The Commerce Department barred Polestar from US sales from model year 2027 under China-linked vehicle tech rules. Volvo received an exemption.
The US Commerce Department has denied Polestar authorisation to sell vehicles in the United States from model year 2027, the first concrete application of the Connected Vehicle Rule against a brand with Chinese-linked technology supply chains.

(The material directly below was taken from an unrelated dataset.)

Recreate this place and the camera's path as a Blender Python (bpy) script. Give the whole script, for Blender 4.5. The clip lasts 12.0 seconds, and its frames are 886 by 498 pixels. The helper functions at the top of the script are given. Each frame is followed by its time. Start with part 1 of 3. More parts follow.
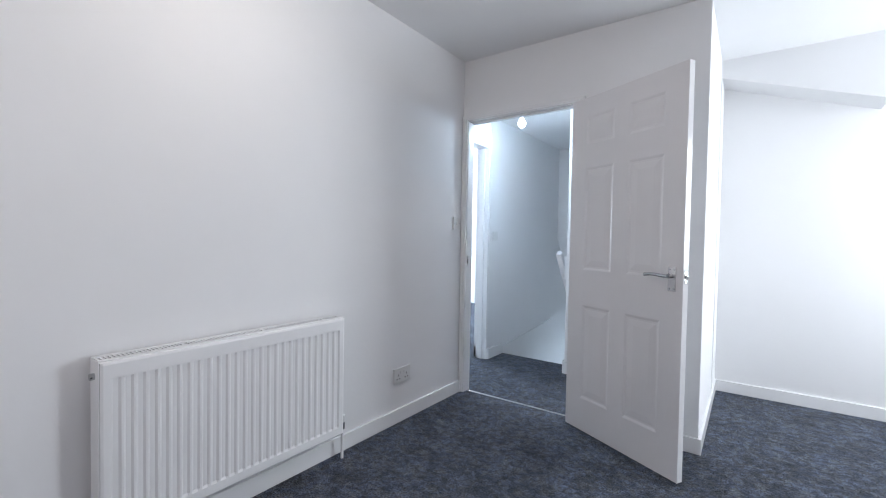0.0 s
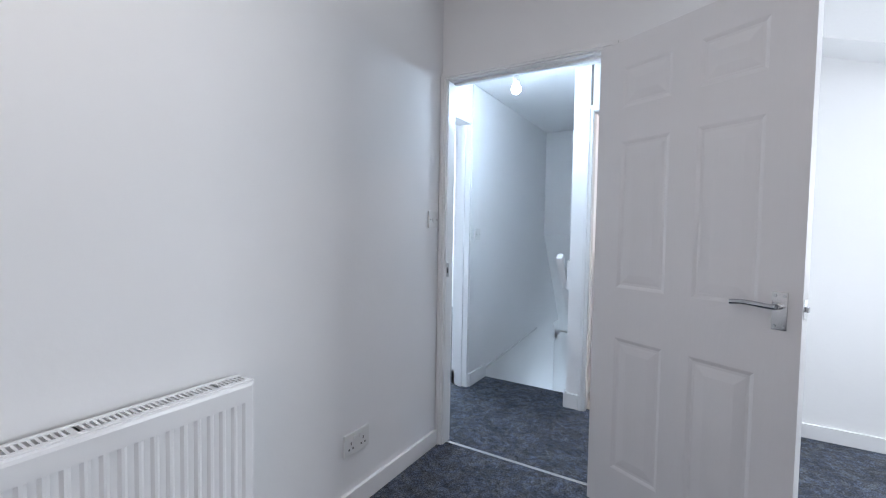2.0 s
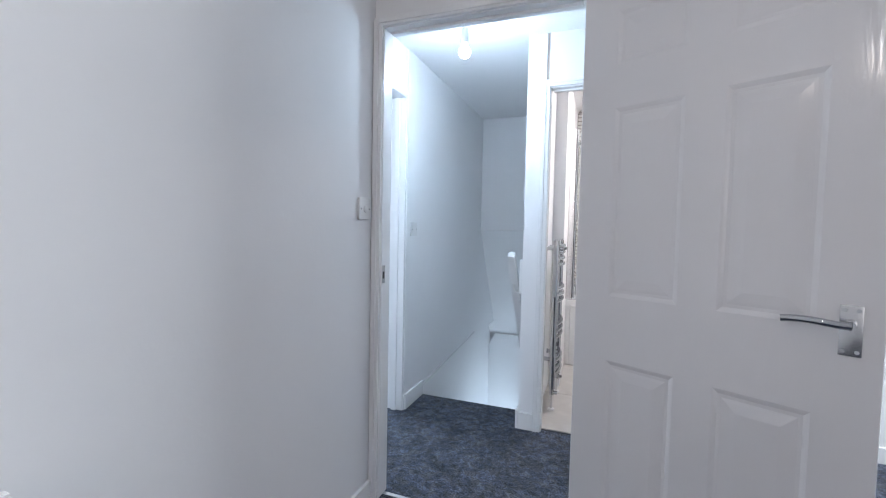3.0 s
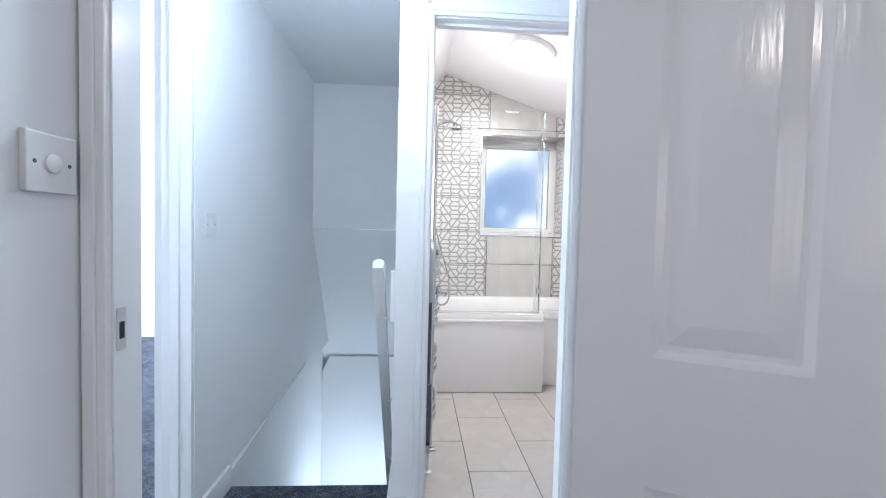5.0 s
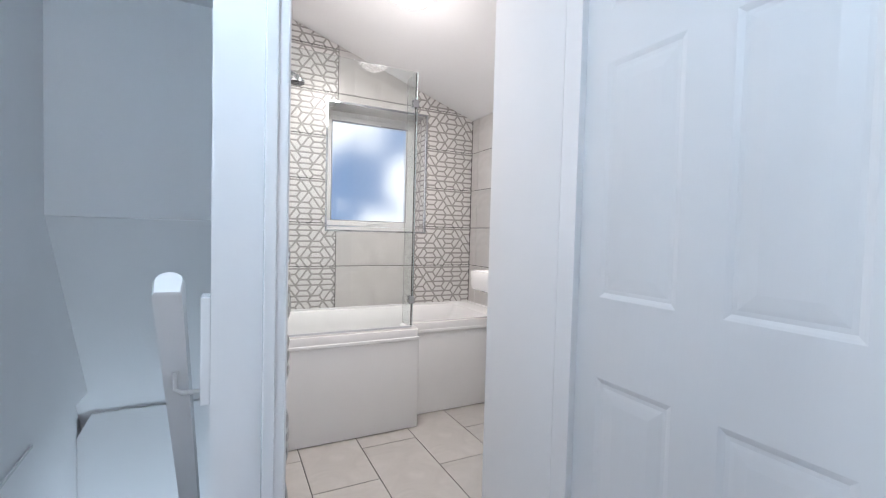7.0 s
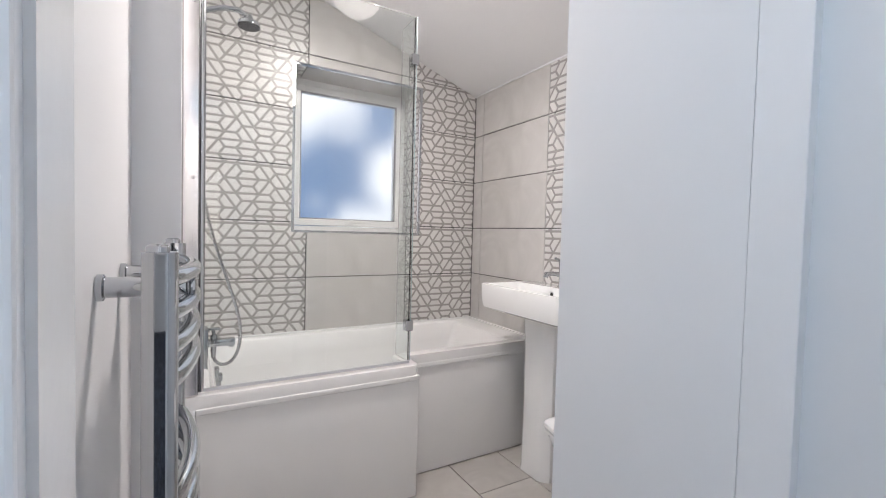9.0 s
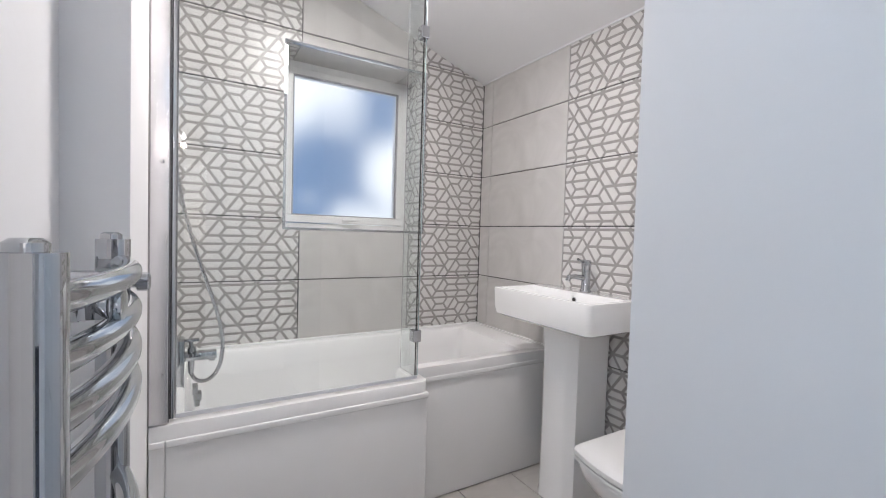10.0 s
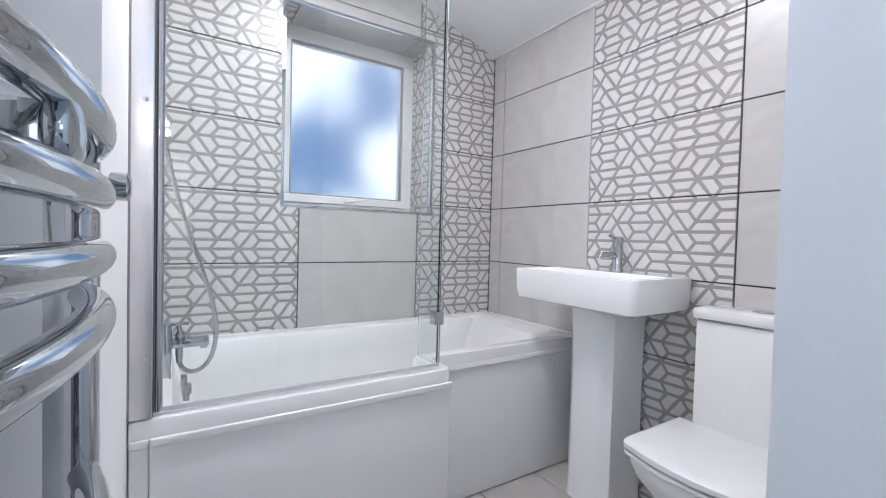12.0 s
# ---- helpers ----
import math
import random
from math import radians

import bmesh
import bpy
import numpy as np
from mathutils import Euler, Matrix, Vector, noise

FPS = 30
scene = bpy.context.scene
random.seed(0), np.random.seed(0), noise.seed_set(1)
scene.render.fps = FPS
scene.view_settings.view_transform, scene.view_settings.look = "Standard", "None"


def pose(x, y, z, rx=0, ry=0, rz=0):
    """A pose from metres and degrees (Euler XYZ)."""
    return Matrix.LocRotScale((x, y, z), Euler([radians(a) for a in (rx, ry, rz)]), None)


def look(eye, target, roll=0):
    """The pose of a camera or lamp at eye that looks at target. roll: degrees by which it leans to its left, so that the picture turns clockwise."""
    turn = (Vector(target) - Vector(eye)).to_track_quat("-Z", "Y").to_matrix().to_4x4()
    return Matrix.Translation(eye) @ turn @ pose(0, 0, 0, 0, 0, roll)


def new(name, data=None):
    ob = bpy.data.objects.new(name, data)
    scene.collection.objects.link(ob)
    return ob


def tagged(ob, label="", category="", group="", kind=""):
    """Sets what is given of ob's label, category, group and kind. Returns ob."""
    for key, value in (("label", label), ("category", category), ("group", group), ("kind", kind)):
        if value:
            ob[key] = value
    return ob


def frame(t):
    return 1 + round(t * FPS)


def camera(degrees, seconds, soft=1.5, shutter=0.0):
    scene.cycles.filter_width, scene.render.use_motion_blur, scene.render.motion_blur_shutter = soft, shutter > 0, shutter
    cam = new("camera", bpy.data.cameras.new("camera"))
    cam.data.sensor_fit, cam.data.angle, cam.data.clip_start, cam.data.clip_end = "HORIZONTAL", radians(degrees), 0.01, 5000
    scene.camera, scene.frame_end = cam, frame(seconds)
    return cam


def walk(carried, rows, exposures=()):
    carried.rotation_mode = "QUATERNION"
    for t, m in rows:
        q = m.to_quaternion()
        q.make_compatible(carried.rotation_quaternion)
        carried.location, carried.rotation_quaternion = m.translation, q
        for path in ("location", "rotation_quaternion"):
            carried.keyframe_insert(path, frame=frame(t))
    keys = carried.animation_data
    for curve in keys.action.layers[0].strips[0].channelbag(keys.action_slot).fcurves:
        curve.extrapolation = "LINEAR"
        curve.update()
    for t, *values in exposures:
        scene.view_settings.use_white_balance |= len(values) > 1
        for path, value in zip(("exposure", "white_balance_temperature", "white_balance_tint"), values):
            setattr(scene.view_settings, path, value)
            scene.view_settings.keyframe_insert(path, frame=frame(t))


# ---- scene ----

The rule, finalised in January 2025 and effective from March 2025, targets vehicles with software or hardware tied to China or Russia. It covers telematics systems, cameras, microphones, and GPS units. Bluetooth modules and cellular modules also fall under it, along with automated driving software. The rule applies regardless of where a vehicle is assembled. Polestar operates a $1.3 billion plant in Ridgeville, South Carolina, where the Polestar 3 is built on the same line as Volvo models. The Polestar 4 is assembled in Busan, South Korea. Neither arrangement changed the outcome.
Geely owns both Polestar and Volvo. Volvo received a government exemption roughly a month before the Polestar denial was confirmed. The split outcome shows US regulators assessing technology supply chains company by company rather than applying a blanket rule based on ownership structure. Polestar had warned its US dealer network of the likely denial as early as 2024.
Hardware restrictions under the same rule will extend to vehicle connectivity system components from model year 2030. That means additional brands with Chinese-linked hardware in their supply chains face similar scrutiny in the years ahead.